Insurance & Risk Transfer

Risk Management Framework: Palantir maintains a comprehensive security organization, led by its Chief Information Security Officer, responsible for overseeing security practices across information, personnel, and facilities. The information security team develops and implements policies and processes for assessing, identifying, and managing material risks from cybersecurity and other information security threats, including those related to third-party vendors and suppliers.

  • Insurance Coverage: The company maintains cybersecurity insurance and other types of insurance, subject to applicable deductibles and policy limits.

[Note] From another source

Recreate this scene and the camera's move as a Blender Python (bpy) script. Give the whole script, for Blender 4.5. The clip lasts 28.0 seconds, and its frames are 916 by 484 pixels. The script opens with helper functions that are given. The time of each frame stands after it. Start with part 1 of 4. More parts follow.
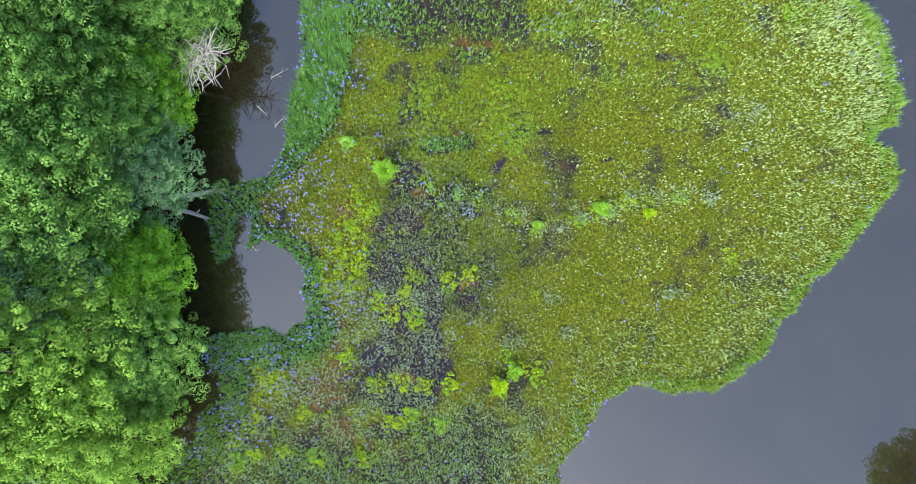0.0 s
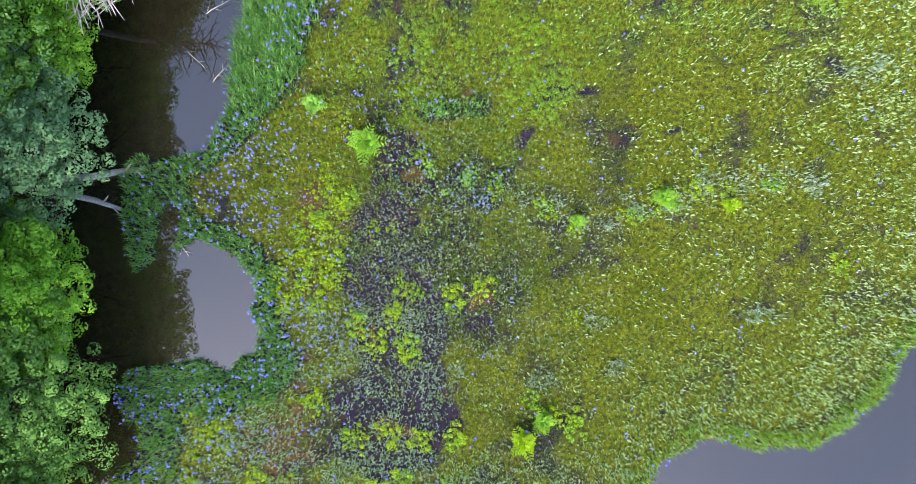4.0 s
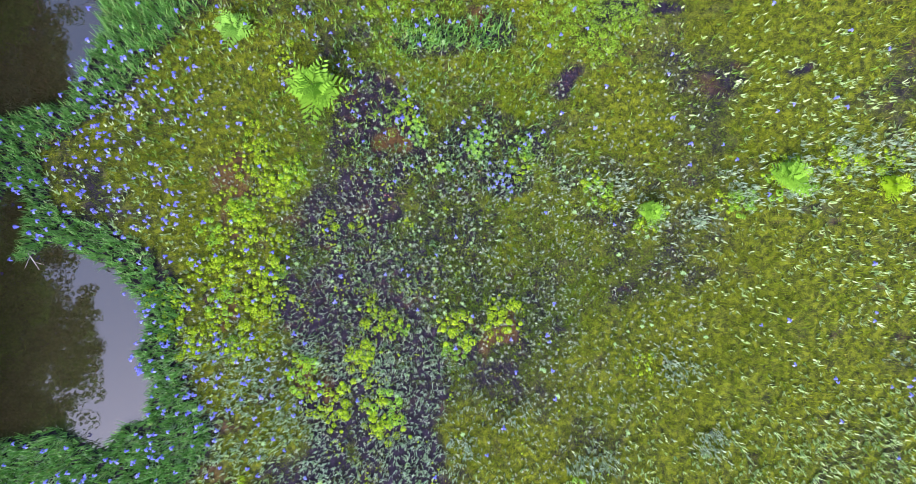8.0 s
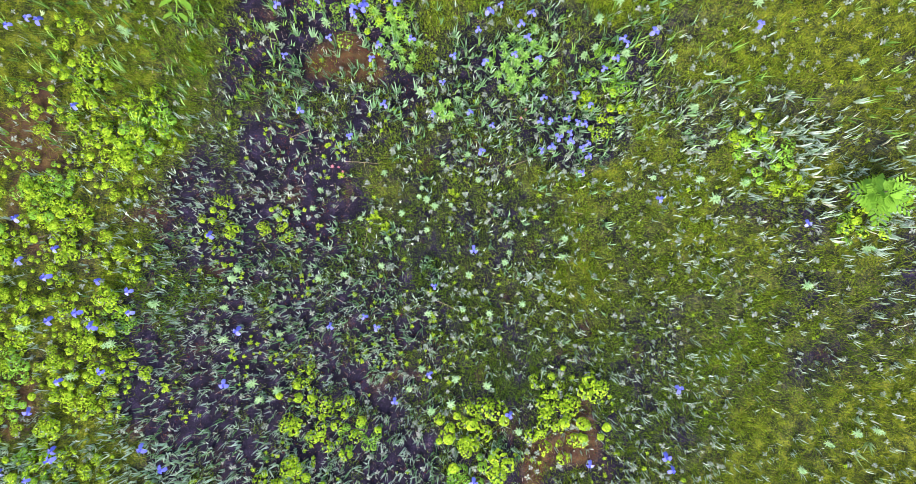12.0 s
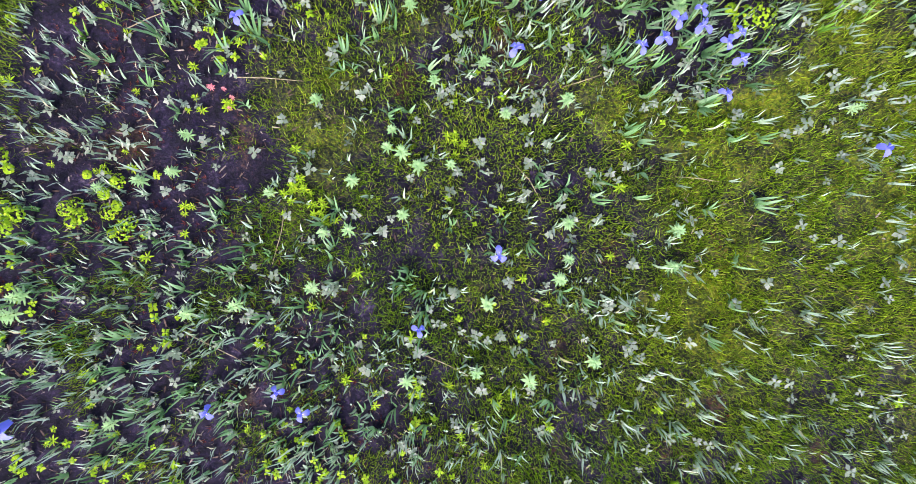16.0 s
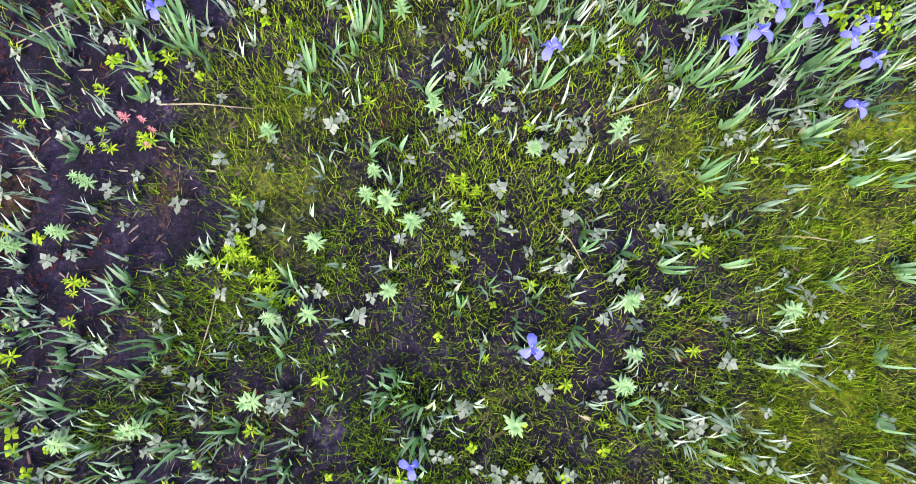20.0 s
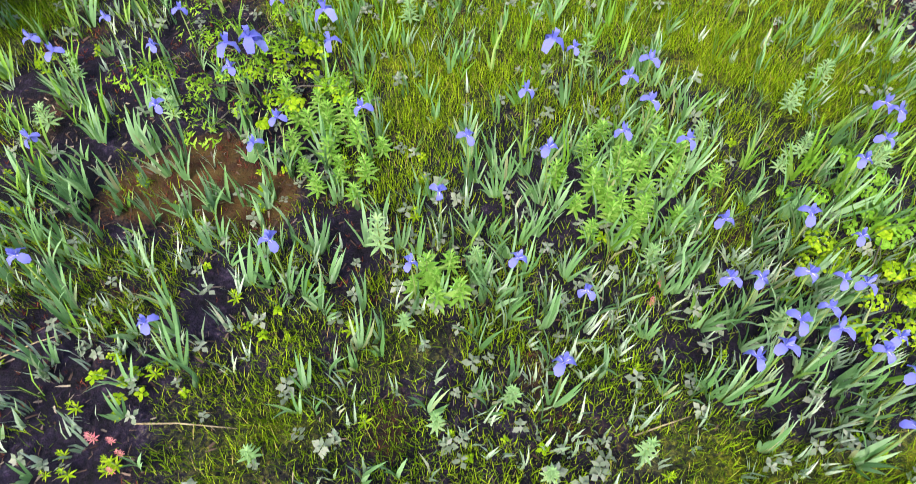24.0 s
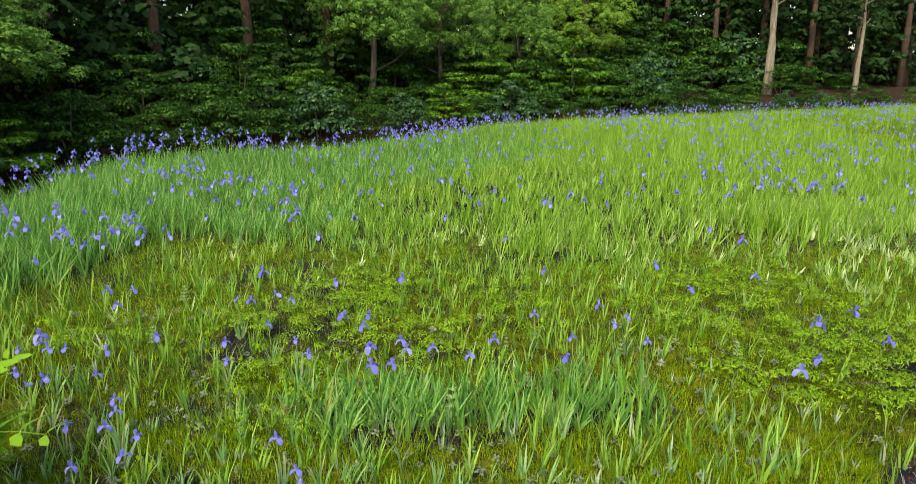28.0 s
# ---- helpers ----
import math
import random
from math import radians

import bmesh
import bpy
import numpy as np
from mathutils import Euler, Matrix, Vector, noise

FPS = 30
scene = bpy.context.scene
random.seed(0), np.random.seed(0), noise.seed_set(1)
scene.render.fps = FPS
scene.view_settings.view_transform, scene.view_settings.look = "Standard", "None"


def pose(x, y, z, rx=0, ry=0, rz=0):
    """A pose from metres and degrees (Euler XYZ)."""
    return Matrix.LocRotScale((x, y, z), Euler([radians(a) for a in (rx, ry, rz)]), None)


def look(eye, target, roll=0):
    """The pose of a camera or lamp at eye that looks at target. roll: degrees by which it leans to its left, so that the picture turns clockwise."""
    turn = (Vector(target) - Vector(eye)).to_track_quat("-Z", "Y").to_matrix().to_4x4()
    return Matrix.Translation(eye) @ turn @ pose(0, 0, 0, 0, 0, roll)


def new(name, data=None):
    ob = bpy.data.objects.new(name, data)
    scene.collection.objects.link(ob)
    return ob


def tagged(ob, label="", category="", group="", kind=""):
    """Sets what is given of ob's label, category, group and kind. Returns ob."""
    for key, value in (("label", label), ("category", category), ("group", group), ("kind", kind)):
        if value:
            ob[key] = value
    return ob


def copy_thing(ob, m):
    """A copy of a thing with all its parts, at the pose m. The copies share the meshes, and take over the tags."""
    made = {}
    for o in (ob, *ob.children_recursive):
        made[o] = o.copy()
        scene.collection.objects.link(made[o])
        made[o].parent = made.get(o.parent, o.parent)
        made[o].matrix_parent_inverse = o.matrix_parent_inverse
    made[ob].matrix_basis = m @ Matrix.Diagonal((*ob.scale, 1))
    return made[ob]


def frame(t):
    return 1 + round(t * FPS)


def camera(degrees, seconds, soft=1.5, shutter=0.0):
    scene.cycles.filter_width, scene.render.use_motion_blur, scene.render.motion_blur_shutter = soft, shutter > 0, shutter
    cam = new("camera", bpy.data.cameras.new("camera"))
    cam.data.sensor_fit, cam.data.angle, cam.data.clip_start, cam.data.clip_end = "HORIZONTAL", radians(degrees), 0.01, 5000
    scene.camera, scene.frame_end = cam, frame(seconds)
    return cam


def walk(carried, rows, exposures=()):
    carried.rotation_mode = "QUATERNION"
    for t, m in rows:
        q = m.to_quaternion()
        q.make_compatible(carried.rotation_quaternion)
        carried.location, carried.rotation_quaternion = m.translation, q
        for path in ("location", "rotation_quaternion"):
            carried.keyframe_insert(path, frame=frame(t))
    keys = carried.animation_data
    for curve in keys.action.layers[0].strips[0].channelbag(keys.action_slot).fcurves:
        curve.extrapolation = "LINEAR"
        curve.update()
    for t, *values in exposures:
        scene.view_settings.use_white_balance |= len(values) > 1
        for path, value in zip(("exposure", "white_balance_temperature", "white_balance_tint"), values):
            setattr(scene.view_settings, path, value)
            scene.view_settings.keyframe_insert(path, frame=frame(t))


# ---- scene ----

However, there is no assurance that existing coverage will be sufficient to cover all costs associated with potential data security incidents or large claims.
  • Cybersecurity Program: Palantir conducts regular internal and independent external assessments (e.g., for FedRAMP certifications) to evaluate potential risks, vulnerabilities, and the effectiveness of its cybersecurity program. Employees receive ongoing training on ethics, information security, social engineering, and data protection. The company also leverages third-party software, services, and providers for various cybersecurity functions, including endpoint security, threat intelligence, cloud security, and authentication services.